### DESCRIPTION OF THE TASK:
Set down all of the data that follows word for word, without the images.

——

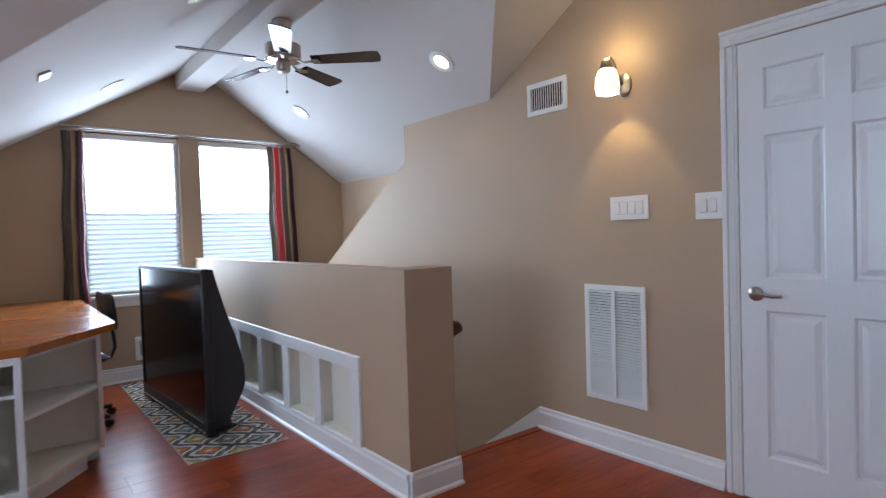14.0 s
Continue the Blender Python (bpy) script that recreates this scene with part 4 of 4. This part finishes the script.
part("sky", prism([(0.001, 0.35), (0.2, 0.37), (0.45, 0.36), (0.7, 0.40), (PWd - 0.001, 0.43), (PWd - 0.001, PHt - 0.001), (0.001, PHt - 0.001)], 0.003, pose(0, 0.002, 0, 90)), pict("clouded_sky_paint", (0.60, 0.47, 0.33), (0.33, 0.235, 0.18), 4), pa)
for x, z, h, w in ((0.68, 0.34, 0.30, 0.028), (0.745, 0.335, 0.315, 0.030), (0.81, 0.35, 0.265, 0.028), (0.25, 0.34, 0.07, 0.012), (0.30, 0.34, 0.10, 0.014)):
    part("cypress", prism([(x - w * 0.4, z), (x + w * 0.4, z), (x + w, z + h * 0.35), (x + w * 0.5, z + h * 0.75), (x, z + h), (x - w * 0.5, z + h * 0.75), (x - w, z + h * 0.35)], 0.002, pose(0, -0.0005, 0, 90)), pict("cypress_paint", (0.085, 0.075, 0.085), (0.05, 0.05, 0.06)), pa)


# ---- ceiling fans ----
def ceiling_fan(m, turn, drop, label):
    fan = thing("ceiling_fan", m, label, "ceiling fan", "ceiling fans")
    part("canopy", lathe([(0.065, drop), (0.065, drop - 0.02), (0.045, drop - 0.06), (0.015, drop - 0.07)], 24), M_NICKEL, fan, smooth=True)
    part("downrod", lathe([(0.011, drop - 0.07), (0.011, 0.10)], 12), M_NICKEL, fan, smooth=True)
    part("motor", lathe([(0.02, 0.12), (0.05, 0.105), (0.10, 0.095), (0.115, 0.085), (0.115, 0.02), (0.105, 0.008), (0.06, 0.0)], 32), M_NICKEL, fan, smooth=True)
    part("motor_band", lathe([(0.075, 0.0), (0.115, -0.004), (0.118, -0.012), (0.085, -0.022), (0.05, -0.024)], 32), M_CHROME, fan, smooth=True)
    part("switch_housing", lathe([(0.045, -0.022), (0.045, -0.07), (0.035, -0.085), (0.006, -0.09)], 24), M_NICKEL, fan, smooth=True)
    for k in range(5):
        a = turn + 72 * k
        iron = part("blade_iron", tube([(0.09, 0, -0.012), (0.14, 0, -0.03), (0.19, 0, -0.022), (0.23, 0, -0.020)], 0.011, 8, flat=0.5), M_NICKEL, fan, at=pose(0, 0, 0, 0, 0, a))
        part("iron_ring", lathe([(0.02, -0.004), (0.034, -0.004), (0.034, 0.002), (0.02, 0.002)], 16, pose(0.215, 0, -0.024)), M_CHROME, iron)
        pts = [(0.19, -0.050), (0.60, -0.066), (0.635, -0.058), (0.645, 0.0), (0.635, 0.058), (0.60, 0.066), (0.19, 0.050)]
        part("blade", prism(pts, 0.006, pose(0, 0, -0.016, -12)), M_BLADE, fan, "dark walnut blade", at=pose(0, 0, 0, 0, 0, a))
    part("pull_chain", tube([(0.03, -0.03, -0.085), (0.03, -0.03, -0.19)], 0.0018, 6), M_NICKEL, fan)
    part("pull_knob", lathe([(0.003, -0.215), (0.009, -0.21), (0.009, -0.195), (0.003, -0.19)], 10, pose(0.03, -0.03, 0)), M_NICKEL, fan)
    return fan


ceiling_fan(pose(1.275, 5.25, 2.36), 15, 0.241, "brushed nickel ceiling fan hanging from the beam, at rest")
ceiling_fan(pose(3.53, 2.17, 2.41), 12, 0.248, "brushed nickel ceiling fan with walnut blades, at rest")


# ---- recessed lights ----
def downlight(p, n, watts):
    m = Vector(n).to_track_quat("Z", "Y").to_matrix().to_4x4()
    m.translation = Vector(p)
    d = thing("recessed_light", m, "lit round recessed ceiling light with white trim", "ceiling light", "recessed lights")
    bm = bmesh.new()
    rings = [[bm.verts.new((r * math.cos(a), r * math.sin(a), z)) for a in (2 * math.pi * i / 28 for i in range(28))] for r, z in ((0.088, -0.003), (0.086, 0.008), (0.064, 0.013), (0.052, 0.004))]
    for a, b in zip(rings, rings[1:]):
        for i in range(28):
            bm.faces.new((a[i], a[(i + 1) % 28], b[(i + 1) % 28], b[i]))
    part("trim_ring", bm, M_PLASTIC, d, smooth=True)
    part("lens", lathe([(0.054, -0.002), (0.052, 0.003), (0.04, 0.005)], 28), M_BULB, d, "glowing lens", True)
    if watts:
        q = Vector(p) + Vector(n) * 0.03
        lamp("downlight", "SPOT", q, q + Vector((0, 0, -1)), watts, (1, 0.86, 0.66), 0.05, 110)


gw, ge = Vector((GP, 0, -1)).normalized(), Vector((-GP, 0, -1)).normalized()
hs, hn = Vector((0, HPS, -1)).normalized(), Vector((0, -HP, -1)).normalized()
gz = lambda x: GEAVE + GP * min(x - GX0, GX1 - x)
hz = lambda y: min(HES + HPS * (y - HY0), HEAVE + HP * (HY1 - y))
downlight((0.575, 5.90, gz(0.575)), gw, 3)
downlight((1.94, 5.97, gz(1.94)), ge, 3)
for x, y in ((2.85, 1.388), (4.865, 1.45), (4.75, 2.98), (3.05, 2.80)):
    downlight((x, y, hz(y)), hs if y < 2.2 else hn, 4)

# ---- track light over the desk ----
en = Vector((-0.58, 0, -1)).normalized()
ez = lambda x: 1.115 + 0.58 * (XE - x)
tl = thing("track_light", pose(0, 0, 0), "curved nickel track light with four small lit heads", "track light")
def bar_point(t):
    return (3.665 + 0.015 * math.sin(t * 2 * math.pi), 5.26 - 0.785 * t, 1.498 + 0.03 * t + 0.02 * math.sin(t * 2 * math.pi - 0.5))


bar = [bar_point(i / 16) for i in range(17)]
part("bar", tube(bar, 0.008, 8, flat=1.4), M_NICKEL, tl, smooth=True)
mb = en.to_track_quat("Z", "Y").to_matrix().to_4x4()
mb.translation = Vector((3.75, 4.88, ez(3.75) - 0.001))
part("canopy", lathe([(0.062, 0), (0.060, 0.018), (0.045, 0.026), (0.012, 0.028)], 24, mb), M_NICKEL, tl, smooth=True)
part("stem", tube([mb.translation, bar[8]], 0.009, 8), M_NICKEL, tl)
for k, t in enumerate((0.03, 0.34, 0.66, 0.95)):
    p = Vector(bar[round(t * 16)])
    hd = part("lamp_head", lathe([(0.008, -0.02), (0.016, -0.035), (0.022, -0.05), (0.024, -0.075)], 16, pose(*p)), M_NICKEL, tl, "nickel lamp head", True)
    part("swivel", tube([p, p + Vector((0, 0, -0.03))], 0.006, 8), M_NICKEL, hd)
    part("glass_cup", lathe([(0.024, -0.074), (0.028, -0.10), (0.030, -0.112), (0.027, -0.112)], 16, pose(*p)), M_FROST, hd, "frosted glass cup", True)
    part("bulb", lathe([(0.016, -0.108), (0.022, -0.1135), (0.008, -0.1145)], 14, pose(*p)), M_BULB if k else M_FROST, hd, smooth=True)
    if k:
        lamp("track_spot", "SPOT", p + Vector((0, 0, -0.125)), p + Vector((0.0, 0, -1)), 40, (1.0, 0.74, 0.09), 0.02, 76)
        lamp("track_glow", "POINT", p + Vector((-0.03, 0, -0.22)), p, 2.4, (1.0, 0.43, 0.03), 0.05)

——

### COMPLETED TASK:
14.0 s
Continue the Blender Python (bpy) script that recreates this scene with part 4 of 4. This part finishes the script.
part("sky", prism([(0.001, 0.35), (0.2, 0.37), (0.45, 0.36), (0.7, 0.40), (PWd - 0.001, 0.43), (PWd - 0.001, PHt - 0.001), (0.001, PHt - 0.001)], 0.003, pose(0, 0.002, 0, 90)), pict("clouded_sky_paint", (0.60, 0.47, 0.33), (0.33, 0.235, 0.18), 4), pa)
for x, z, h, w in ((0.68, 0.34, 0.30, 0.028), (0.745, 0.335, 0.315, 0.030), (0.81, 0.35, 0.265, 0.028), (0.25, 0.34, 0.07, 0.012), (0.30, 0.34, 0.10, 0.014)):
    part("cypress", prism([(x - w * 0.4, z), (x + w * 0.4, z), (x + w, z + h * 0.35), (x + w * 0.5, z + h * 0.75), (x, z + h), (x - w * 0.5, z + h * 0.75), (x - w, z + h * 0.35)], 0.002, pose(0, -0.0005, 0, 90)), pict("cypress_paint", (0.085, 0.075, 0.085), (0.05, 0.05, 0.06)), pa)


# ---- ceiling fans ----
def ceiling_fan(m, turn, drop, label):
    fan = thing("ceiling_fan", m, label, "ceiling fan", "ceiling fans")
    part("canopy", lathe([(0.065, drop), (0.065, drop - 0.02), (0.045, drop - 0.06), (0.015, drop - 0.07)], 24), M_NICKEL, fan, smooth=True)
    part("downrod", lathe([(0.011, drop - 0.07), (0.011, 0.10)], 12), M_NICKEL, fan, smooth=True)
    part("motor", lathe([(0.02, 0.12), (0.05, 0.105), (0.10, 0.095), (0.115, 0.085), (0.115, 0.02), (0.105, 0.008), (0.06, 0.0)], 32), M_NICKEL, fan, smooth=True)
    part("motor_band", lathe([(0.075, 0.0), (0.115, -0.004), (0.118, -0.012), (0.085, -0.022), (0.05, -0.024)], 32), M_CHROME, fan, smooth=True)
    part("switch_housing", lathe([(0.045, -0.022), (0.045, -0.07), (0.035, -0.085), (0.006, -0.09)], 24), M_NICKEL, fan, smooth=True)
    for k in range(5):
        a = turn + 72 * k
        iron = part("blade_iron", tube([(0.09, 0, -0.012), (0.14, 0, -0.03), (0.19, 0, -0.022), (0.23, 0, -0.020)], 0.011, 8, flat=0.5), M_NICKEL, fan, at=pose(0, 0, 0, 0, 0, a))
        part("iron_ring", lathe([(0.02, -0.004), (0.034, -0.004), (0.034, 0.002), (0.02, 0.002)], 16, pose(0.215, 0, -0.024)), M_CHROME, iron)
        pts = [(0.19, -0.050), (0.60, -0.066), (0.635, -0.058), (0.645, 0.0), (0.635, 0.058), (0.60, 0.066), (0.19, 0.050)]
        part("blade", prism(pts, 0.006, pose(0, 0, -0.016, -12)), M_BLADE, fan, "dark walnut blade", at=pose(0, 0, 0, 0, 0, a))
    part("pull_chain", tube([(0.03, -0.03, -0.085), (0.03, -0.03, -0.19)], 0.0018, 6), M_NICKEL, fan)
    part("pull_knob", lathe([(0.003, -0.215), (0.009, -0.21), (0.009, -0.195), (0.003, -0.19)], 10, pose(0.03, -0.03, 0)), M_NICKEL, fan)
    return fan


ceiling_fan(pose(1.275, 5.25, 2.36), 15, 0.241, "brushed nickel ceiling fan hanging from the beam, at rest")
ceiling_fan(pose(3.53, 2.17, 2.41), 12, 0.248, "brushed nickel ceiling fan with walnut blades, at rest")


# ---- recessed lights ----
def downlight(p, n, watts):
    m = Vector(n).to_track_quat("Z", "Y").to_matrix().to_4x4()
    m.translation = Vector(p)
    d = thing("recessed_light", m, "lit round recessed ceiling light with white trim", "ceiling light", "recessed lights")
    bm = bmesh.new()
    rings = [[bm.verts.new((r * math.cos(a), r * math.sin(a), z)) for a in (2 * math.pi * i / 28 for i in range(28))] for r, z in ((0.088, -0.003), (0.086, 0.008), (0.064, 0.013), (0.052, 0.004))]
    for a, b in zip(rings, rings[1:]):
        for i in range(28):
            bm.faces.new((a[i], a[(i + 1) % 28], b[(i + 1) % 28], b[i]))
    part("trim_ring", bm, M_PLASTIC, d, smooth=True)
    part("lens", lathe([(0.054, -0.002), (0.052, 0.003), (0.04, 0.005)], 28), M_BULB, d, "glowing lens", True)
    if watts:
        q = Vector(p) + Vector(n) * 0.03
        lamp("downlight", "SPOT", q, q + Vector((0, 0, -1)), watts, (1, 0.86, 0.66), 0.05, 110)


gw, ge = Vector((GP, 0, -1)).normalized(), Vector((-GP, 0, -1)).normalized()
hs, hn = Vector((0, HPS, -1)).normalized(), Vector((0, -HP, -1)).normalized()
gz = lambda x: GEAVE + GP * min(x - GX0, GX1 - x)
hz = lambda y: min(HES + HPS * (y - HY0), HEAVE + HP * (HY1 - y))
downlight((0.575, 5.90, gz(0.575)), gw, 3)
downlight((1.94, 5.97, gz(1.94)), ge, 3)
for x, y in ((2.85, 1.388), (4.865, 1.45), (4.75, 2.98), (3.05, 2.80)):
    downlight((x, y, hz(y)), hs if y < 2.2 else hn, 4)

# ---- track light over the desk ----
en = Vector((-0.58, 0, -1)).normalized()
ez = lambda x: 1.115 + 0.58 * (XE - x)
tl = thing("track_light", pose(0, 0, 0), "curved nickel track light with four small lit heads", "track light")
def bar_point(t):
    return (3.665 + 0.015 * math.sin(t * 2 * math.pi), 5.26 - 0.785 * t, 1.498 + 0.03 * t + 0.02 * math.sin(t * 2 * math.pi - 0.5))


bar = [bar_point(i / 16) for i in range(17)]
part("bar", tube(bar, 0.008, 8, flat=1.4), M_NICKEL, tl, smooth=True)
mb = en.to_track_quat("Z", "Y").to_matrix().to_4x4()
mb.translation = Vector((3.75, 4.88, ez(3.75) - 0.001))
part("canopy", lathe([(0.062, 0), (0.060, 0.018), (0.045, 0.026), (0.012, 0.028)], 24, mb), M_NICKEL, tl, smooth=True)
part("stem", tube([mb.translation, bar[8]], 0.009, 8), M_NICKEL, tl)
for k, t in enumerate((0.03, 0.34, 0.66, 0.95)):
    p = Vector(bar[round(t * 16)])
    hd = part("lamp_head", lathe([(0.008, -0.02), (0.016, -0.035), (0.022, -0.05), (0.024, -0.075)], 16, pose(*p)), M_NICKEL, tl, "nickel lamp head", True)
    part("swivel", tube([p, p + Vector((0, 0, -0.03))], 0.006, 8), M_NICKEL, hd)
    part("glass_cup", lathe([(0.024, -0.074), (0.028, -0.10), (0.030, -0.112), (0.027, -0.112)], 16, pose(*p)), M_FROST, hd, "frosted glass cup", True)
    part("bulb", lathe([(0.016, -0.108), (0.022, -0.1135), (0.008, -0.1145)], 14, pose(*p)), M_BULB if k else M_FROST, hd, smooth=True)
    if k:
        lamp("track_spot", "SPOT", p + Vector((0, 0, -0.125)), p + Vector((0.0, 0, -1)), 40, (1.0, 0.74, 0.09), 0.02, 76)
        lamp("track_glow", "POINT", p + Vector((-0.03, 0, -0.22)), p, 2.4, (1.0, 0.43, 0.03), 0.05)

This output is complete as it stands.